How to output the loss gradient backpropagation path through a PyTorch computational graph

spaul13 · March 29, 2020, 5:29am

I have implemented a new loss function in PyTorch.

#model_1 needs to be trained
outputs = model_1(input)
loss = myloss(outputs,labels)

#output is how much to resize an image
#label give the image file index
#Below I am explaining myloss() function
org_file_name = pic_ + str(labels[0]) + ".png"
new_image = compress(org_image,outputs)
accuracy_loss = run_pretrained_yolov3(org_image, new_image)

#next two lines are modifying the same DAG
prev_loss = torch.mean((outputs-labels)**2)
new_loss = (accuracy_loss/prev_loss.item())*prev_loss
new_loss.backward()

Can anyone plz help me suggesting how can I know regarding how the loss gradient backpropagation through the computational graph?

[i.e., Actually, inside the myloss() function, I used some other pre-trained model applied in testing mode to get the difference or final loss value.] Now I want to know whether my new_loss.grad backpropagated through model1 or first through yolov3 then through model1? pretrained yolov3 is used on testing mode only.

I have tried tensorboard, it’s not providing me that option.

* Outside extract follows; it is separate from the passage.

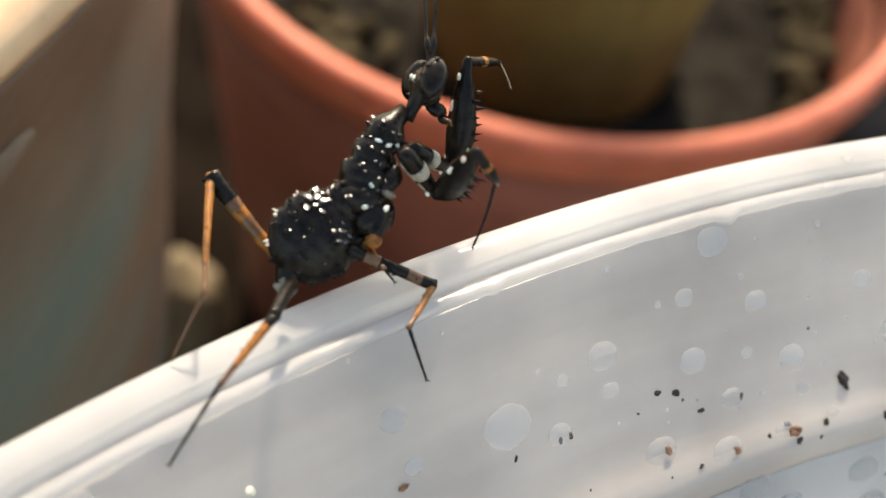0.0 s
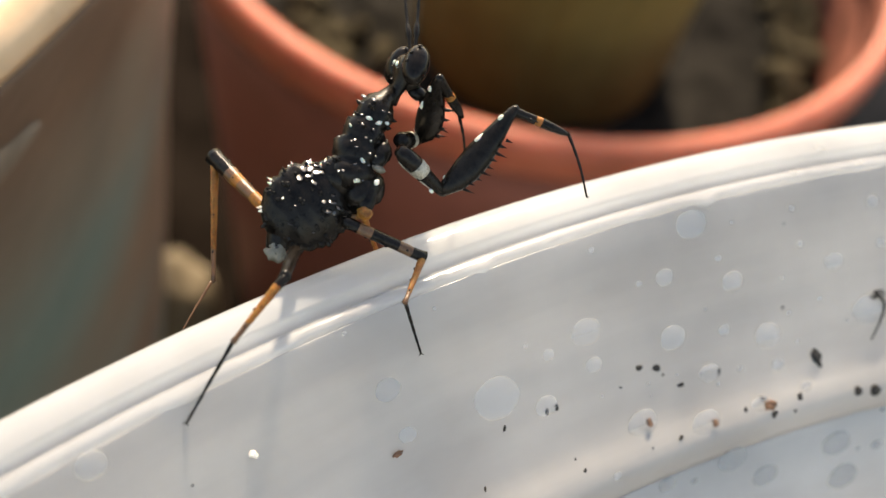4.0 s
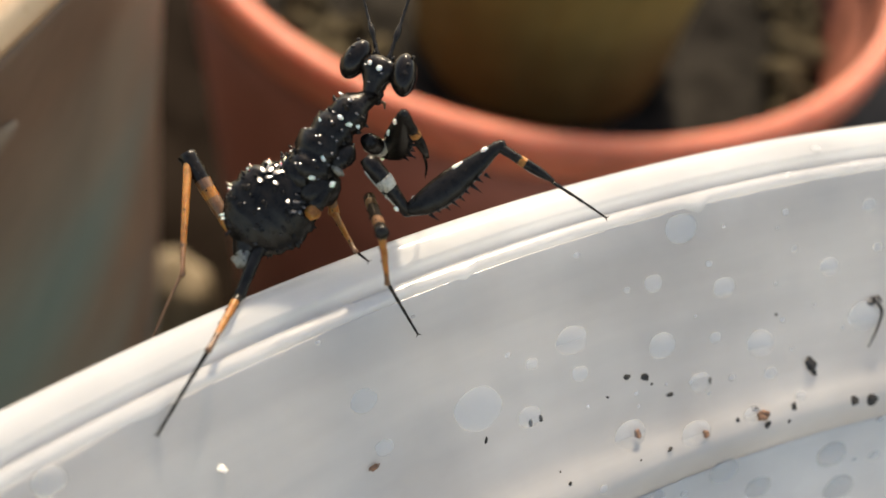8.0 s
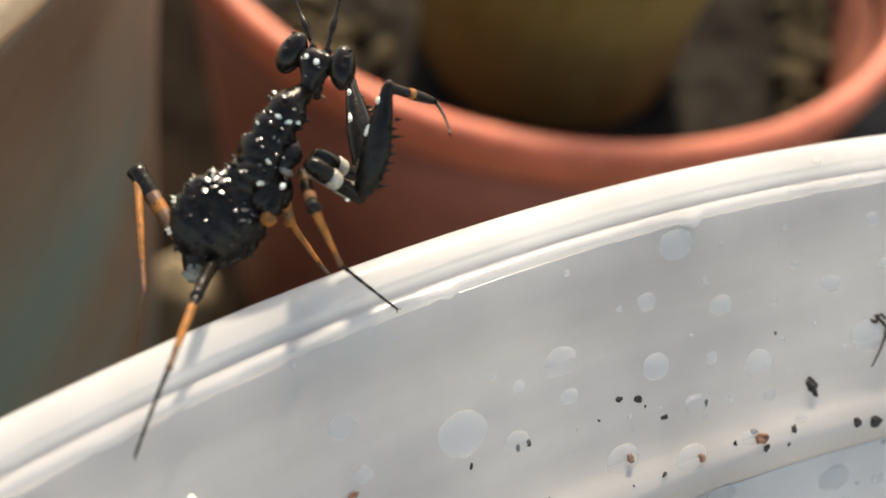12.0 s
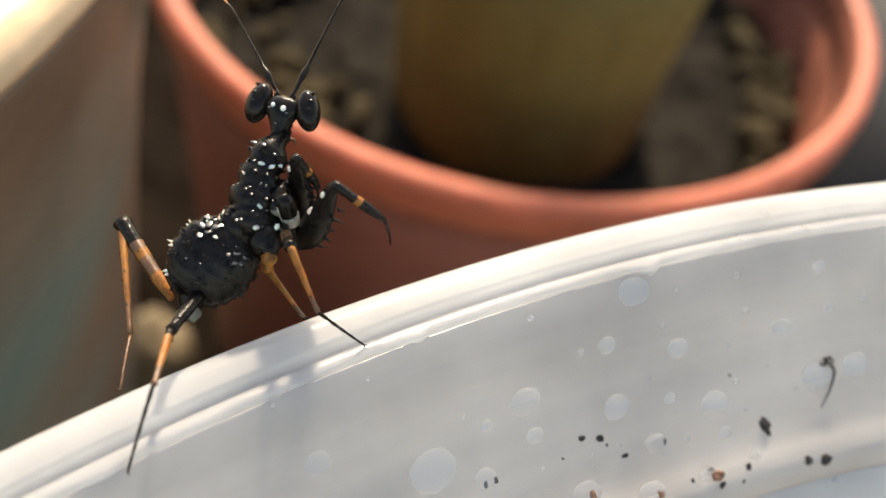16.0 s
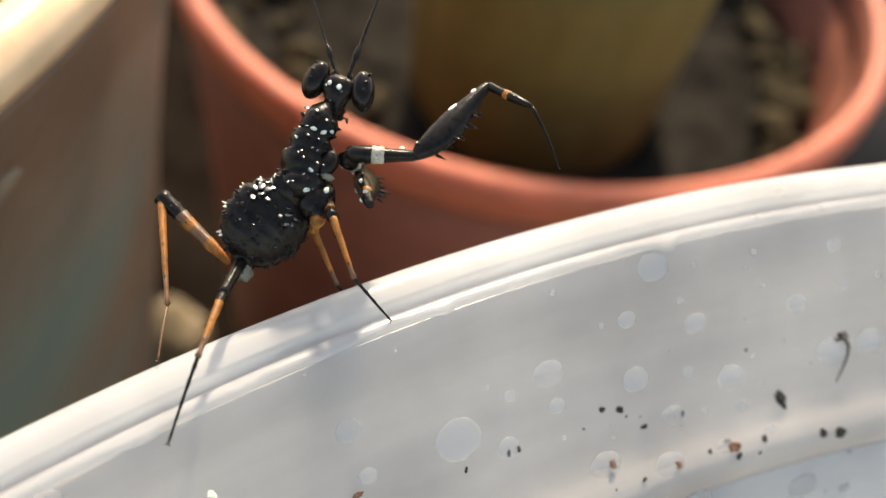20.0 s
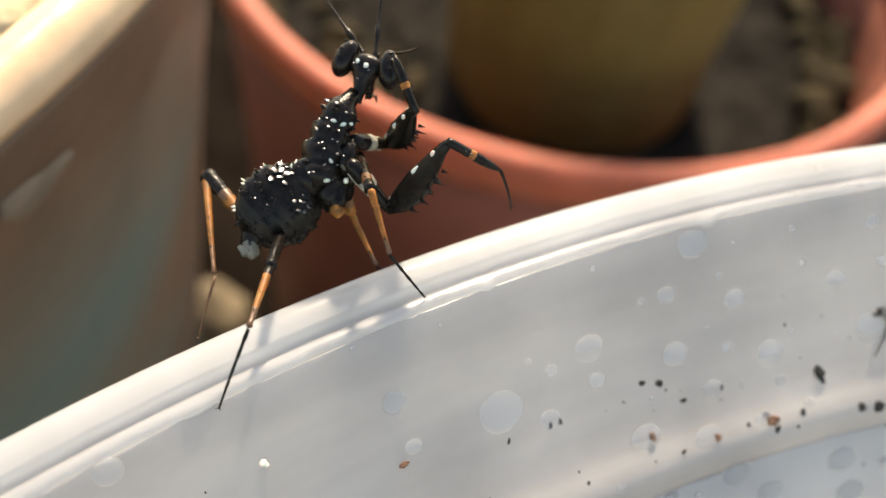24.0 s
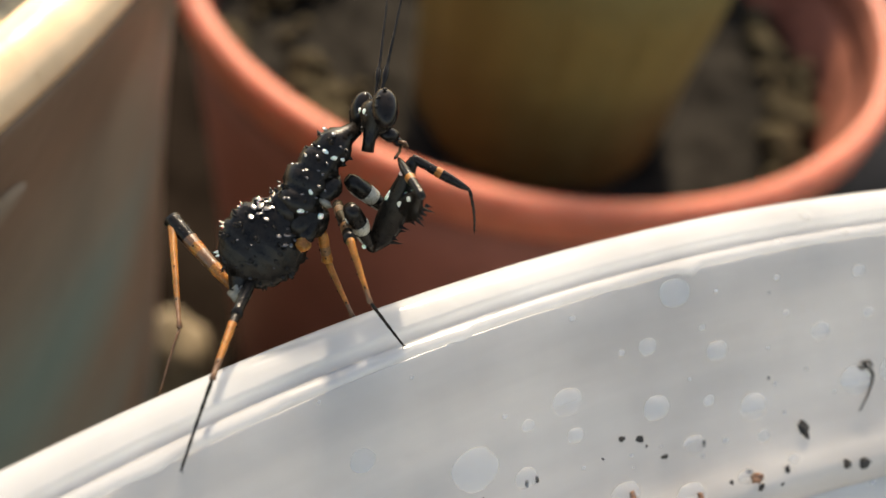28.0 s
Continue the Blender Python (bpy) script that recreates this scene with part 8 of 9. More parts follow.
    walk(PART['midR_tarsus'], [
        (0, pose(0.00249, -0.00061, 0.00054, -161.8, -12.2, -69.4)),
        (0.5, pose(0.00251, -0.00058, 0.00053, -161.8, -12.4, -69.7)),
        (1, pose(0.00252, -0.00057, 0.00051, -162.0, -12.7, -69.9)),
        (1.5, pose(0.00251, -0.00063, 0.00054, -162.1, -12.4, -69.3)),
        (2, pose(0.00246, -0.00068, 0.00060, -162.5, -11.8, -68.6)),
        (2.5, pose(0.00251, -0.00063, 0.00059, -162.3, -12.2, -69.3)),
        (3, pose(0.00256, -0.00061, 0.00056, -161.9, -12.6, -70.3)),
        (3.5, pose(0.00253, -0.00063, 0.00056, -162.0, -12.5, -70.6)),
        (4, pose(0.00254, -0.00060, 0.00054, -162.2, -12.5, -70.8)),
        (4.5, pose(0.00255, -0.00060, 0.00054, -162.3, -12.5, -71.0)),
        (5, pose(0.00257, -0.00058, 0.00052, -162.4, -12.5, -71.2)),
        (5.5, pose(0.00257, -0.00056, 0.00051, -162.5, -12.5, -71.2)),
        (6, pose(0.00254, -0.00055, 0.00051, -162.4, -12.8, -71.1)),
        (6.5, pose(0.00253, -0.00059, 0.00050, -161.1, -13.5, -71.2)),
        (7, pose(0.00248, -0.00057, 0.00051, -160.1, -15.3, -70.9)),
        (7.5, pose(0.00250, -0.00031, 0.00058, -157.4, -17.2, -67.9)),
        (8, pose(0.00251, 0.00011, 0.00074, -153.7, -18.9, -64.0)),
        (8.5, pose(0.00212, 0.00050, 0.00086, -146.5, -22.7, -60.6)),
        (9, pose(0.00172, 0.00076, 0.00092, -139.8, -27.8, -58.5)),
        (9.5, pose(0.00182, 0.00069, 0.00109, -139.4, -27.5, -55.1)),
        (10, pose(0.00185, 0.00057, 0.00122, -139.4, -26.8, -52.4)),
        (10.5, pose(0.00180, 0.00065, 0.00116, -138.4, -29.6, -54.7)),
        (11, pose(0.00171, 0.00076, 0.00106, -136.5, -33.1, -58.4)),
        (11.5, pose(0.00167, 0.00081, 0.00104, -136.1, -33.5, -60.0)),
        (12, pose(0.00166, 0.00085, 0.00100, -136.2, -33.4, -61.1)),
        (12.5, pose(0.00165, 0.00090, 0.00097, -136.8, -32.8, -61.5)),
        (13, pose(0.00165, 0.00094, 0.00094, -137.5, -32.1, -61.6)),
        (13.5, pose(0.00165, 0.00095, 0.00093, -138.1, -31.3, -61.6)),
        (14, pose(0.00166, 0.00098, 0.00094, -138.5, -30.5, -61.7)),
        (14.5, pose(0.00163, 0.00088, 0.00110, -139.5, -28.7, -60.7)),
        (15, pose(0.00168, 0.00070, 0.00127, -140.5, -25.3, -58.5)),
        (15.5, pose(0.00168, 0.00060, 0.00130, -140.9, -21.1, -53.4)),
        (16, pose(0.00174, 0.00055, 0.00128, -140.7, -18.7, -50.1)),
        (16.5, pose(0.00167, 0.00064, 0.00127, -141.1, -22.0, -53.6)),
        (17, pose(0.00168, 0.00073, 0.00126, -141.2, -25.1, -57.4)),
        (17.5, pose(0.00167, 0.00073, 0.00132, -143.1, -23.2, -57.7)),
        (18, pose(0.00174, 0.00074, 0.00140, -145.9, -19.9, -57.5)),
        (18.5, pose(0.00187, 0.00061, 0.00146, -147.1, -15.2, -54.5)),
        (19, pose(0.00199, 0.00050, 0.00148, -147.2, -11.6, -51.6)),
        (19.5, pose(0.00192, 0.00056, 0.00147, -147.5, -13.4, -54.0)),
        (20, pose(0.00187, 0.00066, 0.00145, -147.8, -16.0, -57.0)),
        (20.5, pose(0.00182, 0.00073, 0.00145, -147.9, -17.5, -57.8)),
        (21, pose(0.00179, 0.00077, 0.00143, -148.0, -18.8, -58.3)),
        (21.5, pose(0.00177, 0.00080, 0.00142, -148.1, -19.8, -58.6)),
        (22, pose(0.00176, 0.00081, 0.00142, -148.0, -20.5, -58.8)),
        (22.5, pose(0.00173, 0.00083, 0.00140, -147.9, -20.9, -59.0)),
        (23, pose(0.00172, 0.00088, 0.00140, -147.7, -21.1, -59.3)),
        (23.5, pose(0.00168, 0.00069, 0.00142, -148.4, -19.3, -57.1)),
        (24, pose(0.00163, 0.00055, 0.00146, -149.3, -17.2, -55.3)),
        (24.5, pose(0.00175, 0.00059, 0.00145, -149.3, -14.9, -54.5)),
        (25, pose(0.00185, 0.00072, 0.00145, -149.5, -13.3, -54.3)),
        (25.5, pose(0.00177, 0.00080, 0.00140, -148.5, -17.2, -56.0)),
        (26, pose(0.00171, 0.00085, 0.00136, -147.3, -20.2, -57.0)),
        (26.5, pose(0.00172, 0.00074, 0.00143, -147.5, -17.9, -55.8)),
        (27, pose(0.00176, 0.00064, 0.00148, -148.0, -15.0, -55.2)),
        (27.5, pose(0.00181, 0.00064, 0.00150, -149.2, -13.4, -56.6)),
        (28, pose(0.00187, 0.00064, 0.00151, -150.0, -12.1, -57.8)),
    ])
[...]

Any suggestions will be highly helpful.

albanD · March 30, 2020, 2:03pm

Hi,

The back-propagation will just happen in the reverse order of your forward function.
So it will go through these models in reverse order that you call them in the forward.

spaul13 · March 30, 2020, 8:12pm

as the yolov3 is being used in inference mode with torch.no_grad() so that means no computational graph will be created for that. How it will compute the gradient for yolov3
as Loss = f(x) - f(k(g(x))) where f = yolov3 model, g = classification model I want to train, k= compression, x = original image and k(g(x)) = new compressed image
now loss gradient with respect to one parameter,
dLoss/dW = df/dk * dk/dg *dg/dW

how df/dk and dk/dg will be computed or represented in computational graph as those are not traditional differentiable operators.

albanD · March 30, 2020, 8:32pm

Well if you run f in no_grad mode, then your loss won’t require gradients and you won’t be able to run backprop.
If you want to learn g properly, you will need to run the k and f applied after it in a differentiable manner to be able to get gradient.